This is going to be a bit long so please bear with me, if you are willing to read this thank you.. I am new to this website. I discovered it just now while looking for ways to cope as you can possibly tell by the title. I have been dealing with this for a while now but just now my dad had chest pains at 3am and I went into slight panic. I am not new to caregiving, however I was never entirely alone. My mom and I were the ones who used to always look after my dad who suffers from heart disease and type 2 diabetes. My mom passed away last December and since then it is only me and my dad. I am always in constant worry and anxiety while caring for my dad, worried about his condition. I take care of his medicines and appointments on my own. I have siblings but they are all occupied with their own life and live away from us. I am still a student currently studying in university with no source of income. I have several mental health issues so I am not able to cope with this situation as well as I hope to, which also has made me very socially withdrawn.. but I am hoping I could find someone to talk to on here for the long run.. hopefully a friend, as it could feel very overwhelming sometimes without any support..
You sound so lovely. Your father is certainly blessed to have such a wonderful daughter. He sounds like a loving father.
He is right. Please continue your education.
Keep looking for resources to help.
If you just need to vent. Someone to talk to. Please speak your mind. That is what this forum is about.
Take care.
i have given my dad myonit insta tablet as prescribed by his doctors for whenever he has chest pains or attacks like this.. thankfully it only took one dose and his pain subsided... he was able to calm down (and so did i after a while) and he managed to fall asleep.. i made sure to keep an eye on him to make sure he's alright last night.. thankfully we didnt need to call for help..
we are unable to afford professional caretaking services as of now due to being a bit tight on money.. we are renting a place together so a lot of our expenses go to bills and rent..
i am almost done with my degree so i hope to be able to find a job as soon as possible to help out.. but i also got an offer to continue my masters.. my dad says he wants me to take up the offer.. i am trying to find a scholarship that would fund me as well as plan to work part time..
i did look into some of the caregiver services/social workers.. however there isnt much info in my country.. i did find unicef page for my country though regarding professional caregivers to hire that may lend a hand.. but i still lack a lot of info and resources.. for now it will just be me and my dad..
i was medicated for a short amount of time regarding my mental health but i stopped taking medications and my Dr had suggested therapy but i never got anything from the person i was supposedly referred to and haven't been able to find a place since.. this was quite a while ago.. i might start looking for a good place again, but it is very difficult in my country..
now that my dad is feeling better, i am also less anxious and feel slightly better as well.. we still have a lot of postponed hospital appointments to go to in December..
Again thank you everyone 💙
I am very sorry for your loss of your mom. Families are spread out these days, siblings have other responsibilities or simply not interested in helping the primary caregiver for various reasons of their own.
This leaves the primary caregiver worn out. I understand.
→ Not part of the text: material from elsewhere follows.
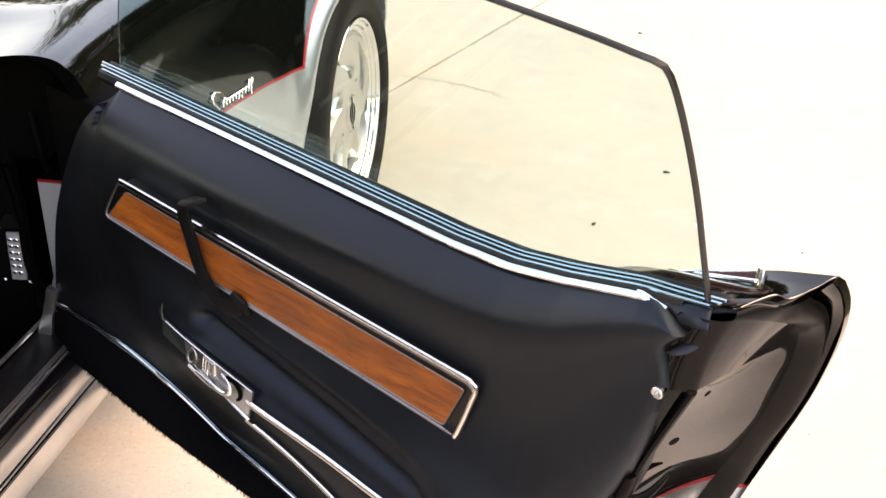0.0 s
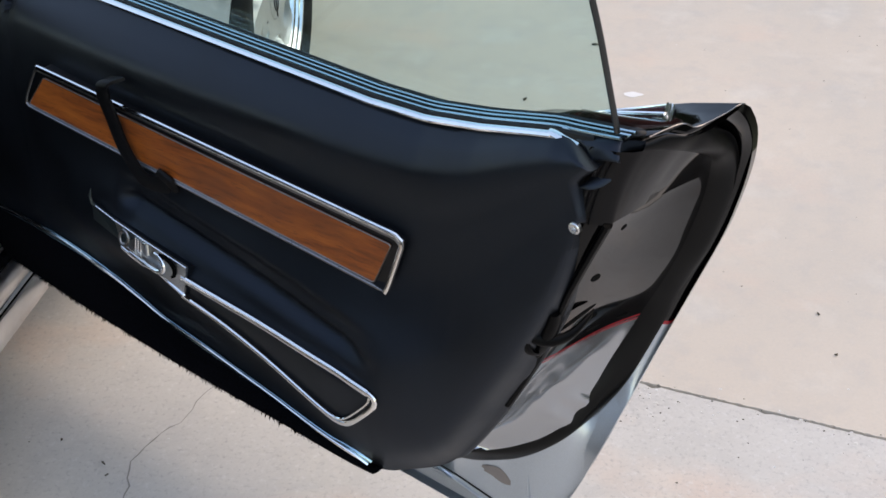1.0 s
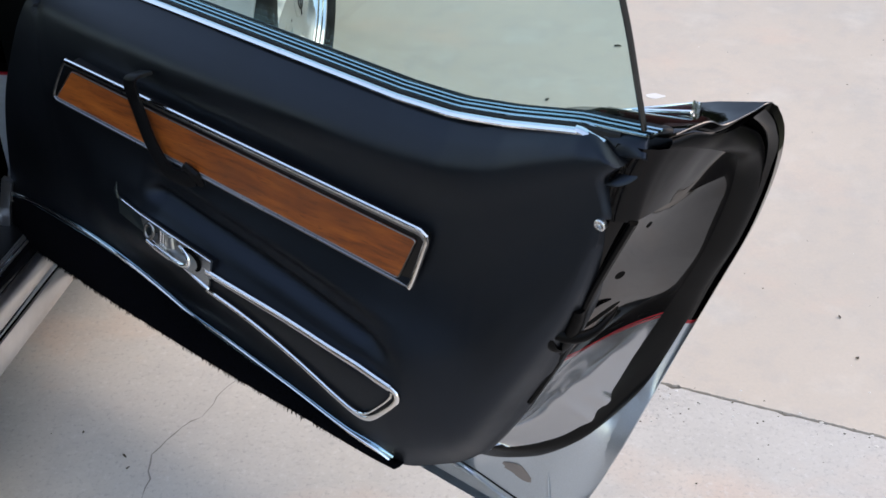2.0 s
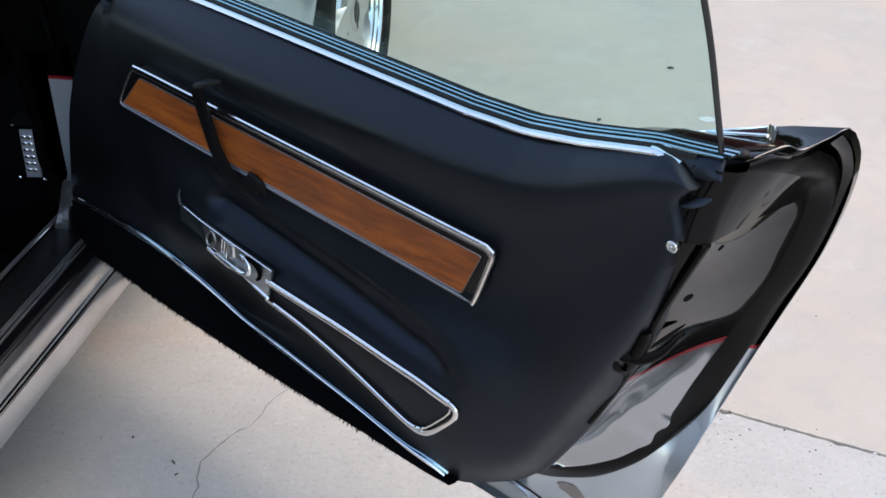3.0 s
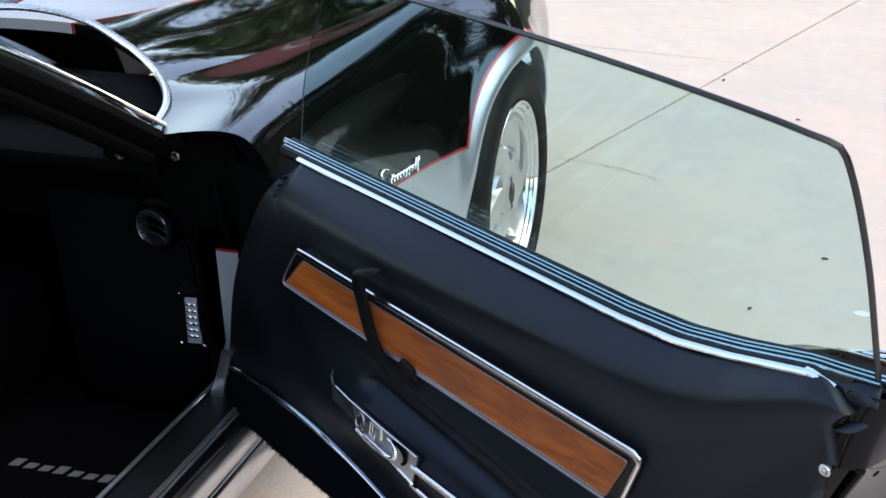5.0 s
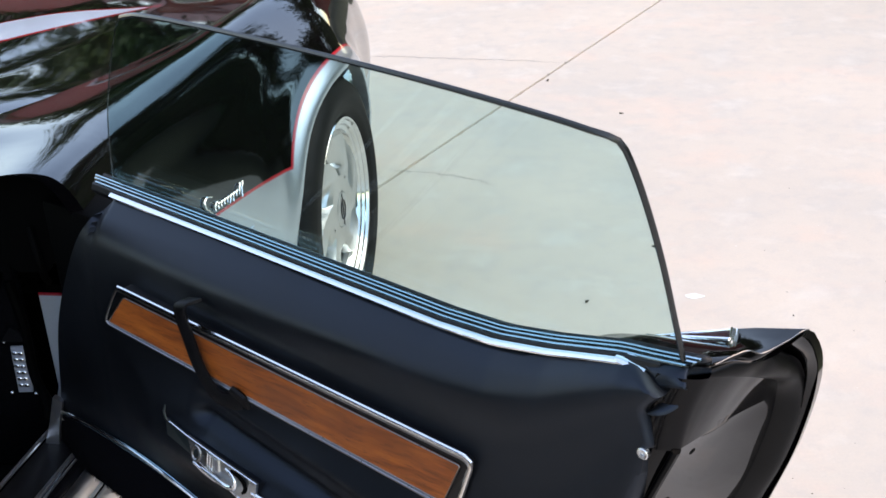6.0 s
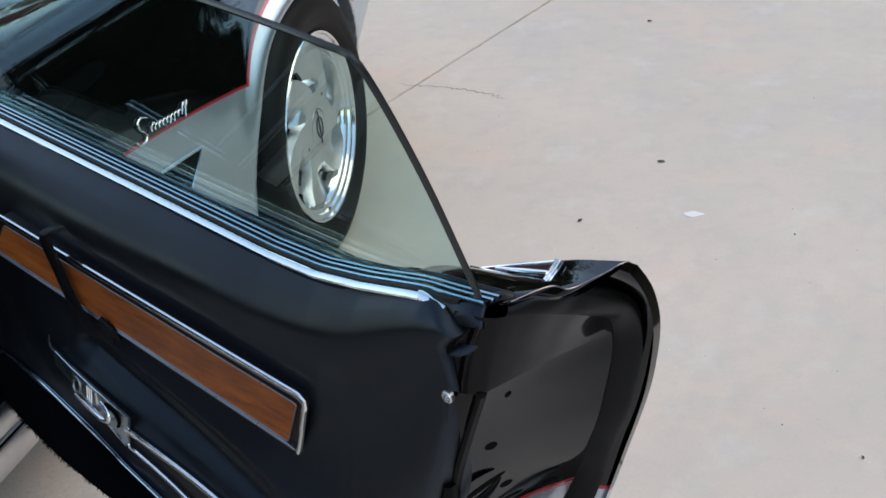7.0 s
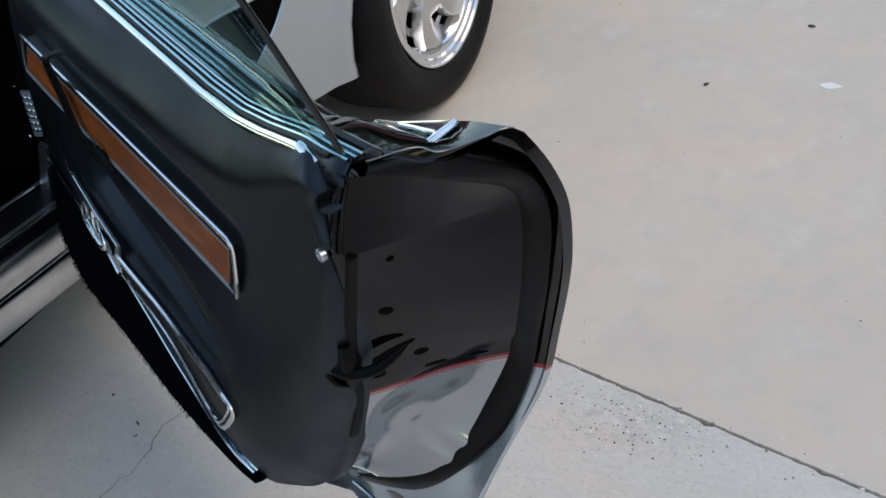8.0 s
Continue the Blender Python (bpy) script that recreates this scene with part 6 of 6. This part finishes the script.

Been there, done that.
If ever in doubt when caring for your dad please call 911. You have a huge responsibility caring for him alone.
How far along are you in school? Please finish your education. Your future is important and an education is essential.
Do you have any help at all in caring for your dad? Have you contacted Council on Aging in your area? A social worker to help plan for future care? Have you considered placement in a facility?
You mentioned your mental health issues. Are you being treated at this time? Please don’t neglect your own health. Mental health is equally as important to physical health.
You will find many people on the forum friendly. So please consider us as your online friends that are willing to chat and be as supportive to you during your time of need.
Wishing you and your dad all the best.
It's difficult to feel responsible for another human being, especially a dad who has heart disease and diabetes. If your father has chest pains again, please call 911 right away and don't second guess yourself! Let the EMTs come into your home & evaluate your dad's condition to determine if he should be taken by ambulance to the hospital. Trying to make that decision YOURSELF would be a huge cause of anxiety for anyone, with or without mental health issues.
Does your father have sufficient income to hire a part time care giver to come into the home to help you? If so, that would be ideal........it would take some of the stress off of you, plus it would give you another person to talk to and bounce ideas off of, you know?
Again, welcome to the forum and I sincerely hope you will continue posting here (and commenting on other posts) so you can feel part of this awesome community and a bit less overwhelmed in general.